> _Stored data_
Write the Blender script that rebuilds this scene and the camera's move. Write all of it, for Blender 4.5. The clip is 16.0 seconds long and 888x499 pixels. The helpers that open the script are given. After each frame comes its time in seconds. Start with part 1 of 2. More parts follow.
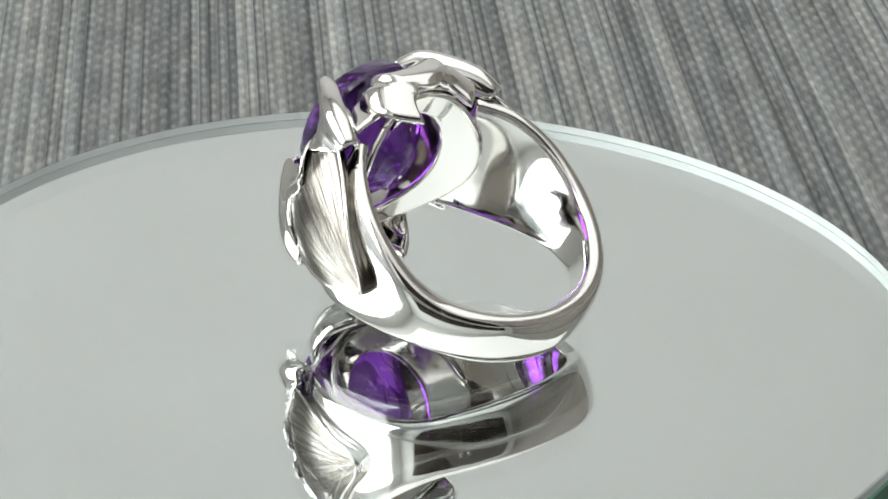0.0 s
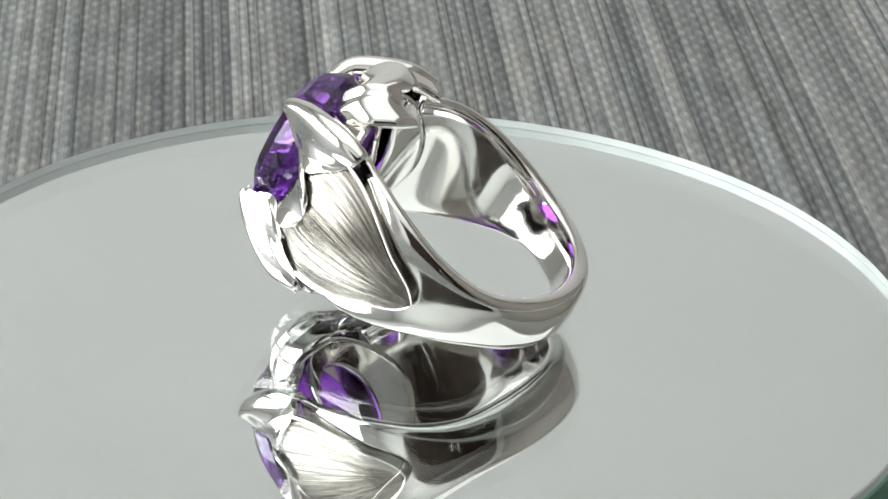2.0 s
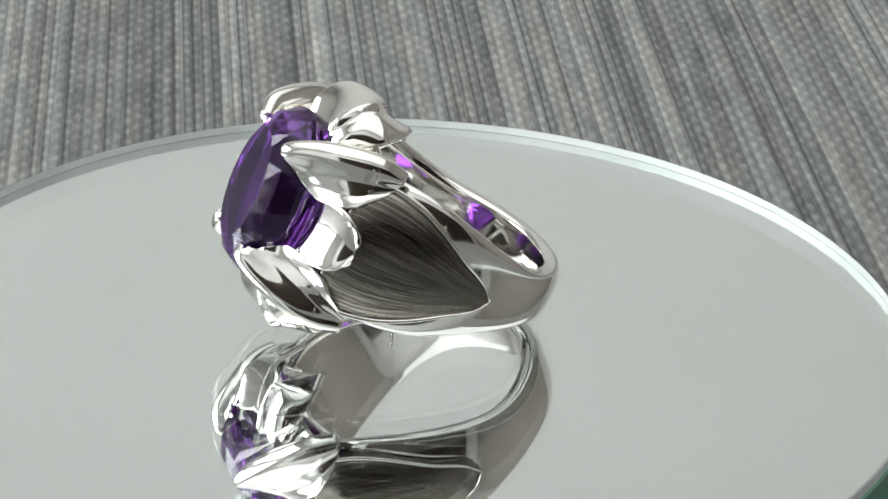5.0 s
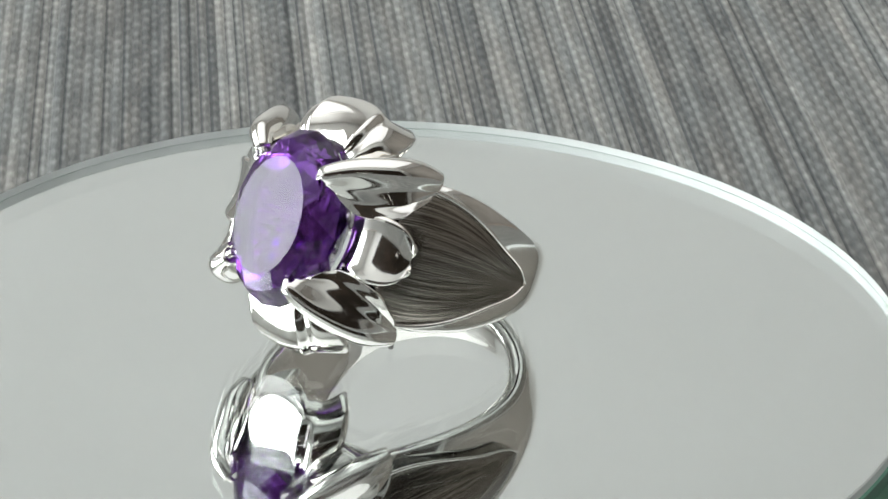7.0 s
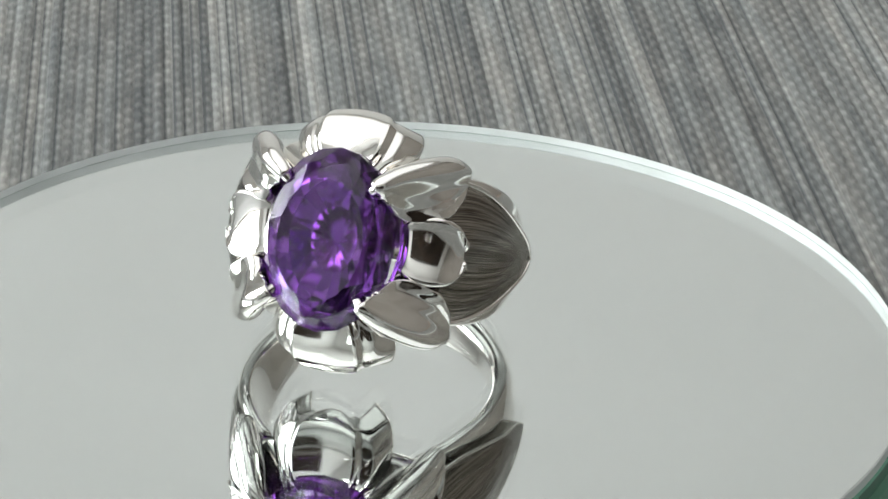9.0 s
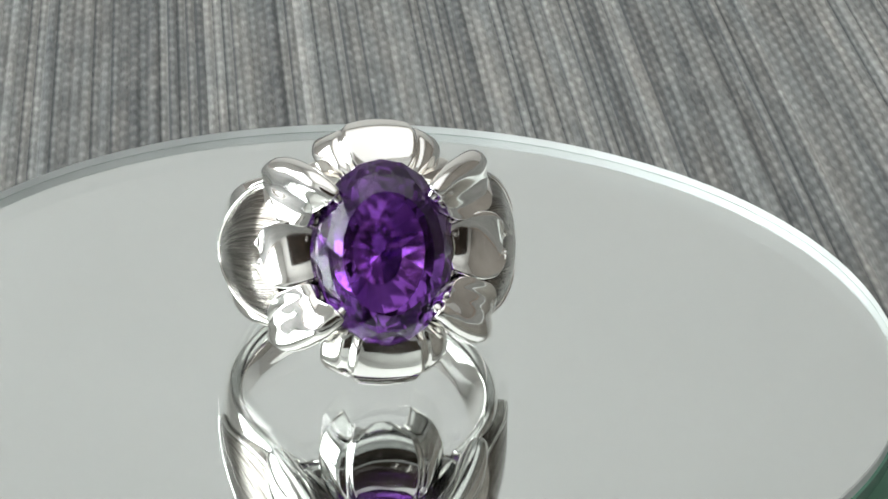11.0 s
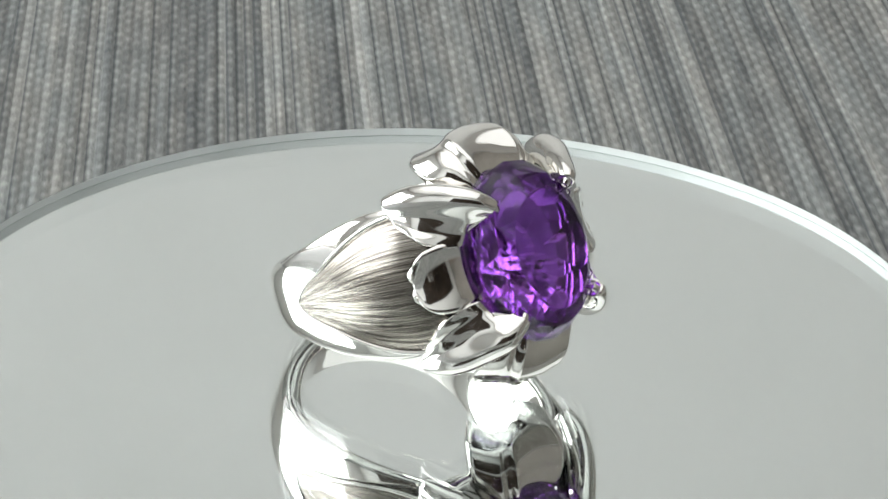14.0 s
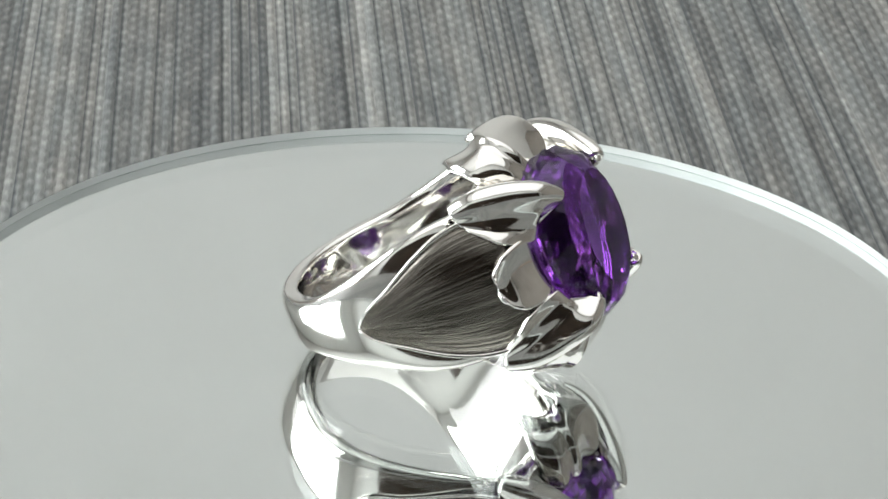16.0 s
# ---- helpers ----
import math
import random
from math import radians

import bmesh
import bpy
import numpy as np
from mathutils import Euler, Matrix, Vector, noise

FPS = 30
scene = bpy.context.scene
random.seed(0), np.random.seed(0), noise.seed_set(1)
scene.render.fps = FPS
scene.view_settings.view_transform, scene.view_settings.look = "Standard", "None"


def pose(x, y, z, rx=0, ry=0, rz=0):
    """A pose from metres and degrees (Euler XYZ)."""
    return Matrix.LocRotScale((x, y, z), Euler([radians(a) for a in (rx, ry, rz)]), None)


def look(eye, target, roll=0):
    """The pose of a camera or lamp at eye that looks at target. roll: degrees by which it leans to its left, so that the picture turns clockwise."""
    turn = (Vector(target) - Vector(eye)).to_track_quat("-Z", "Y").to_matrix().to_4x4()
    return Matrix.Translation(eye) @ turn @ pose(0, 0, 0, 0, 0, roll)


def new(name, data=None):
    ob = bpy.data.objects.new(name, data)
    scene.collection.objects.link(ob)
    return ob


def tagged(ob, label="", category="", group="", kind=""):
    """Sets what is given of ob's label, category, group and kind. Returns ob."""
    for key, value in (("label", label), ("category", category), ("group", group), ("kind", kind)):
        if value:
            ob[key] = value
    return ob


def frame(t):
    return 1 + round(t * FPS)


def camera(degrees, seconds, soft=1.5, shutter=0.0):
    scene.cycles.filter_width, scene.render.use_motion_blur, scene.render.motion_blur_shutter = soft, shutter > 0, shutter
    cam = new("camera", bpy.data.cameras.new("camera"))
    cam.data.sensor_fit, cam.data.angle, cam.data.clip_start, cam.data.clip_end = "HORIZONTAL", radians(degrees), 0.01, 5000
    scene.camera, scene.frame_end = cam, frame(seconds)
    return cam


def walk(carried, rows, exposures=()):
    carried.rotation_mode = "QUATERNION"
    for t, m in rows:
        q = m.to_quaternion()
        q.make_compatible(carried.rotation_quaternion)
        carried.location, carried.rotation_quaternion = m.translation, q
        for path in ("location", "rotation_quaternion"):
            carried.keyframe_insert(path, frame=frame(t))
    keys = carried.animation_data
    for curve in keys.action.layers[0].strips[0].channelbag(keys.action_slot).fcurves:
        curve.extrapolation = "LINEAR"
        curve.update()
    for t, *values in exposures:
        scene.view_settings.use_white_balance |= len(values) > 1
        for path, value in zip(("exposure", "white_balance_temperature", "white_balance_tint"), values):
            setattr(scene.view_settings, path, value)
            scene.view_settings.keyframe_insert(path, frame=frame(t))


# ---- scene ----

> _Aim of the task_
Leaving out the pictures, repeat the data above exactly.

> _Full response_
Write the Blender script that rebuilds this scene and the camera's move. Write all of it, for Blender 4.5. The clip is 16.0 seconds long and 888x499 pixels. The helpers that open the script are given. After each frame comes its time in seconds. Start with part 1 of 2. More parts follow.
0.0 s
2.0 s
5.0 s
7.0 s
9.0 s
11.0 s
14.0 s
16.0 s
# ---- helpers ----
import math
import random
from math import radians

import bmesh
import bpy
import numpy as np
from mathutils import Euler, Matrix, Vector, noise

FPS = 30
scene = bpy.context.scene
random.seed(0), np.random.seed(0), noise.seed_set(1)
scene.render.fps = FPS
scene.view_settings.view_transform, scene.view_settings.look = "Standard", "None"


def pose(x, y, z, rx=0, ry=0, rz=0):
    """A pose from metres and degrees (Euler XYZ)."""
    return Matrix.LocRotScale((x, y, z), Euler([radians(a) for a in (rx, ry, rz)]), None)


def look(eye, target, roll=0):
    """The pose of a camera or lamp at eye that looks at target. roll: degrees by which it leans to its left, so that the picture turns clockwise."""
    turn = (Vector(target) - Vector(eye)).to_track_quat("-Z", "Y").to_matrix().to_4x4()
    return Matrix.Translation(eye) @ turn @ pose(0, 0, 0, 0, 0, roll)


def new(name, data=None):
    ob = bpy.data.objects.new(name, data)
    scene.collection.objects.link(ob)
    return ob


def tagged(ob, label="", category="", group="", kind=""):
    """Sets what is given of ob's label, category, group and kind. Returns ob."""
    for key, value in (("label", label), ("category", category), ("group", group), ("kind", kind)):
        if value:
            ob[key] = value
    return ob


def frame(t):
    return 1 + round(t * FPS)


def camera(degrees, seconds, soft=1.5, shutter=0.0):
    scene.cycles.filter_width, scene.render.use_motion_blur, scene.render.motion_blur_shutter = soft, shutter > 0, shutter
    cam = new("camera", bpy.data.cameras.new("camera"))
    cam.data.sensor_fit, cam.data.angle, cam.data.clip_start, cam.data.clip_end = "HORIZONTAL", radians(degrees), 0.01, 5000
    scene.camera, scene.frame_end = cam, frame(seconds)
    return cam


def walk(carried, rows, exposures=()):
    carried.rotation_mode = "QUATERNION"
    for t, m in rows:
        q = m.to_quaternion()
        q.make_compatible(carried.rotation_quaternion)
        carried.location, carried.rotation_quaternion = m.translation, q
        for path in ("location", "rotation_quaternion"):
            carried.keyframe_insert(path, frame=frame(t))
    keys = carried.animation_data
    for curve in keys.action.layers[0].strips[0].channelbag(keys.action_slot).fcurves:
        curve.extrapolation = "LINEAR"
        curve.update()
    for t, *values in exposures:
        scene.view_settings.use_white_balance |= len(values) > 1
        for path, value in zip(("exposure", "white_balance_temperature", "white_balance_tint"), values):
            setattr(scene.view_settings, path, value)
            scene.view_settings.keyframe_insert(path, frame=frame(t))


# ---- scene ----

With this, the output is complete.